* _Written instruction_
Restate, exactly and without pictures, the lines from the start of the listing below through the line holding "return tagged(ob, label)".

* _Material supplied_

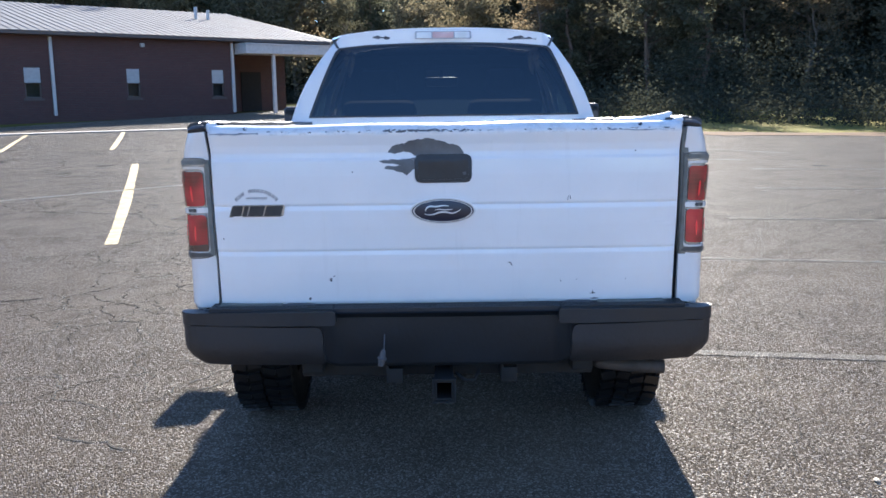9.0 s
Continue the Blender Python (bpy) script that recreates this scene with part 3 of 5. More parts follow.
# bed floor and headboard
tp("bed_floor", boxes((-1.08, -0.54, CY - 0.80, CY + 0.80, 0.72, 0.75), (-0.54, 0.51, CY - 0.59, CY + 0.59, 0.72, 0.75), (0.51, 1.05, CY - 0.80, CY + 0.80, 0.72, 0.75)), RAIL)
tp("bed_front_wall", boxes((-1.105, -1.07, CY - 0.90, CY + 0.90, 0.70, 1.352), bevel=0.008), PAINT)

# ---- tailgate ----
GATE = [(0.760, 1.100), (0.788, 1.116), (0.90, 1.122), (0.957, 1.1225), (0.970, 1.1203), (0.974, 1.1199), (0.978, 1.1231), (1.06, 1.126), (1.118, 1.1268), (1.132, 1.1246), (1.136, 1.1242), (1.140, 1.1272),
        (1.24, 1.128), (1.294, 1.1255), (1.302, 1.1222), (1.32, 1.1205), (1.345, 1.1225), (1.382, 1.131), (1.390, 1.131), (1.400, 1.127), (1.412, 1.112), (1.422, 1.080)]
GZ, GX = [a for a, b in GATE], [b for a, b in GATE]


def gate_at(y, z, off):
    w = y - CY
    dent = 0.004 * noise.noise((y * 3, z * 4, 2.0)) * smooth_step(1.30, 1.42, z)
    x = float(np.interp(z, GZ, GX)) - 0.006 * (abs(w) / 0.83) ** 3 - 0.020 * (abs(w) / 0.83) ** 16 + off + dent
    dz = 0.006 * noise.noise((y * 2.2, 7.0, 1.0)) * smooth_step(1.40, 1.42, z)
    return (x, y, z + dz)


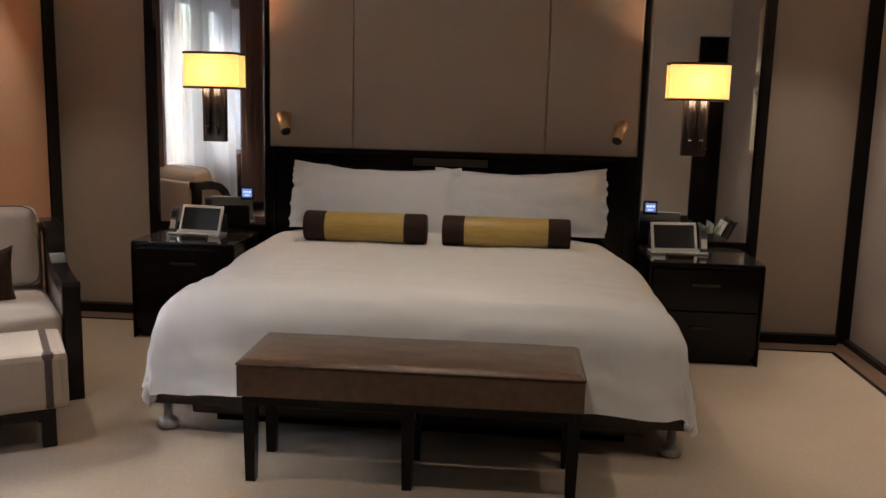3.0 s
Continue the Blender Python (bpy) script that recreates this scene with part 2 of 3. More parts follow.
def cyl(bm, a, b, r1, r2=None, n=16, caps=True):
    a, b = Vector(a), Vector(b)
    turn = (b - a).to_track_quat("Z", "Y").to_matrix().to_4x4()
    bmesh.ops.create_cone(bm, cap_ends=caps, segments=n, radius1=r1, radius2=r1 if r2 is None else r2, depth=(b - a).length, matrix=Matrix.Translation((a + b) / 2) @ turn)
    return bm


def mesh_from(name, bm, mat, smooth=False):
    me = bpy.data.meshes.new(name)
    bm.to_mesh(me)
    bm.free()
    me.materials.append(mat)
    if smooth:
        for p in me.polygons:
            p.use_smooth = True
    return me


def thing(name, label, category, place=(0, 0, 0), turn=0, group=""):
    ob = new(name)
    ob.matrix_world = pose(*place, 0, 0, turn)
    return tagged(ob, label, category, group)


def part(name, bm, mat, parent, label="", smooth=False):
    ob = new(name, mesh_from(name, bm, mat, smooth))
    ob.parent = parent
    return tagged(ob, label)


def boxpart(name, dims, mat, parent, label="", bevel=0.004):
    return part(name, box(bmesh.new(), *dims, bevel), mat, parent, label)


def structure(name, bm, mat, label="", category="", smooth=False):
    return tagged(new(name, mesh_from(name, bm, mat, smooth)), label, category, "", "structure")


def strip(bm, rings):
    """Quads between rows of points of equal length."""
    rows = [[bm.verts.new(p) for p in ring] for ring in rings]
    for a, b in zip(rows, rows[1:]):
        for i in range(len(a) - 1):
            bm.faces.new((a[i], a[i + 1], b[i + 1], b[i]))
    return rows


def lathe(bm, profile, n=24, centre=(0, 0)):
    rings = []
    for r, z in profile:
        rings.append([(centre[0] + r * math.cos(2 * math.pi * i / n), centre[1] + r * math.sin(2 * math.pi * i / n), z) for i in range(n + 1)])
    strip(bm, rings)
    bmesh.ops.remove_doubles(bm, verts=bm.verts, dist=1e-5)
    bmesh.ops.recalc_face_normals(bm, faces=bm.faces)
    return bm


# ---- plan ----
XL, XR, YB = -1.812, 3.282, 7.72      # panelled left wall, right wall, bed wall
XW, YE = -2.0, 0.2                  # window wall face, end wall behind the walk
POST0, POST1 = 6.625, 6.735          # dark post between drapes and panel
BORDER_R, BORDER_L, BORDER_B = 3.092, -1.625, 7.475

# floor: carpet field with a timber border let in round it
structure("floor", box(bmesh.new(), BORDER_L, BORDER_R, YE, BORDER_B, -0.1, 0.0), CARPET, "beige cut-pile wool carpet", "carpet")
bm = bmesh.new()
box(bm, -2.4, BORDER_L - 0.025, YE, YB + 0.2, -0.1, -0.004)
box(bm, BORDER_R + 0.025, XR + 0.2, YE, YB + 0.2, -0.1, -0.004)
box(bm, BORDER_L - 0.025, BORDER_R + 0.025, BORDER_B + 0.025, YB + 0.2, -0.1, -0.004)
structure("floor_border", bm, BORDER, "dark brown timber floor border round the carpet", "floor")
bm = bmesh.new()
box(bm, BORDER_L - 0.025, BORDER_L, YE, BORDER_B, -0.1, 0.003)
box(bm, BORDER_R, BORDER_R + 0.025, YE, BORDER_B, -0.1, 0.003)
box(bm, BORDER_L - 0.025, BORDER_R + 0.025, BORDER_B, BORDER_B + 0.025, -0.1, 0.003)
structure("trim_carpet_edge", bm, BLACK, "black edging strip along the carpet", "trim")

structure("ceiling", box(bmesh.new(), -2.4, XR + 0.2, YE - 0.2, YB + 0.2, CEIL, CEIL + 0.15), PLASTER, "plain white plaster ceiling", "ceiling")
structure("wall_bed", box(bmesh.new(), -2.4, XR + 0.2, YB + 0.012, YB + 0.2, -0.1, CEIL), FABRIC, "taupe fabric wall behind the bed", "wall")
structure("wall_right", box(bmesh.new(), XR, XR + 0.2, YE, YB + 0.012, -0.1, CEIL), PALE, "pale pinkish fabric-covered wall with framed prints", "wall")
# out of view; dark wood chosen to cut bounce on the bench front
structure("wall_end", box(bmesh.new(), -2.4, XR + 0.2, YE - 0.2, YE, -0.1, CEIL), DARKWOOD, "unseen end wall, darkened to hold back bounce light", "wall")
structure("wall_left_panelled", box(bmesh.new(), XL - 0.2, XL, POST1, YB + 0.012, -0.1, CEIL), LAMPLITWALL, "fabric wall panel beside the drapes, lamp warmth in its colour", "wall")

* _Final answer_
9.0 s
Continue the Blender Python (bpy) script that recreates this scene with part 3 of 5. More parts follow.
# bed floor and headboard
tp("bed_floor", boxes((-1.08, -0.54, CY - 0.80, CY + 0.80, 0.72, 0.75), (-0.54, 0.51, CY - 0.59, CY + 0.59, 0.72, 0.75), (0.51, 1.05, CY - 0.80, CY + 0.80, 0.72, 0.75)), RAIL)
tp("bed_front_wall", boxes((-1.105, -1.07, CY - 0.90, CY + 0.90, 0.70, 1.352), bevel=0.008), PAINT)

# ---- tailgate ----
GATE = [(0.760, 1.100), (0.788, 1.116), (0.90, 1.122), (0.957, 1.1225), (0.970, 1.1203), (0.974, 1.1199), (0.978, 1.1231), (1.06, 1.126), (1.118, 1.1268), (1.132, 1.1246), (1.136, 1.1242), (1.140, 1.1272),
        (1.24, 1.128), (1.294, 1.1255), (1.302, 1.1222), (1.32, 1.1205), (1.345, 1.1225), (1.382, 1.131), (1.390, 1.131), (1.400, 1.127), (1.412, 1.112), (1.422, 1.080)]
GZ, GX = [a for a, b in GATE], [b for a, b in GATE]


def gate_at(y, z, off):
    w = y - CY
    dent = 0.004 * noise.noise((y * 3, z * 4, 2.0)) * smooth_step(1.30, 1.42, z)
    x = float(np.interp(z, GZ, GX)) - 0.006 * (abs(w) / 0.83) ** 3 - 0.020 * (abs(w) / 0.83) ** 16 + off + dent
    dz = 0.006 * noise.noise((y * 2.2, 7.0, 1.0)) * smooth_step(1.40, 1.42, z)
    return (x, y, z + dz)


3.0 s
Continue the Blender Python (bpy) script that recreates this scene with part 2 of 3. More parts follow.
def cyl(bm, a, b, r1, r2=None, n=16, caps=True):
    a, b = Vector(a), Vector(b)
    turn = (b - a).to_track_quat("Z", "Y").to_matrix().to_4x4()
    bmesh.ops.create_cone(bm, cap_ends=caps, segments=n, radius1=r1, radius2=r1 if r2 is None else r2, depth=(b - a).length, matrix=Matrix.Translation((a + b) / 2) @ turn)
    return bm


def mesh_from(name, bm, mat, smooth=False):
    me = bpy.data.meshes.new(name)
    bm.to_mesh(me)
    bm.free()
    me.materials.append(mat)
    if smooth:
        for p in me.polygons:
            p.use_smooth = True
    return me


def thing(name, label, category, place=(0, 0, 0), turn=0, group=""):
    ob = new(name)
    ob.matrix_world = pose(*place, 0, 0, turn)
    return tagged(ob, label, category, group)


def part(name, bm, mat, parent, label="", smooth=False):
    ob = new(name, mesh_from(name, bm, mat, smooth))
    ob.parent = parent
    return tagged(ob, label)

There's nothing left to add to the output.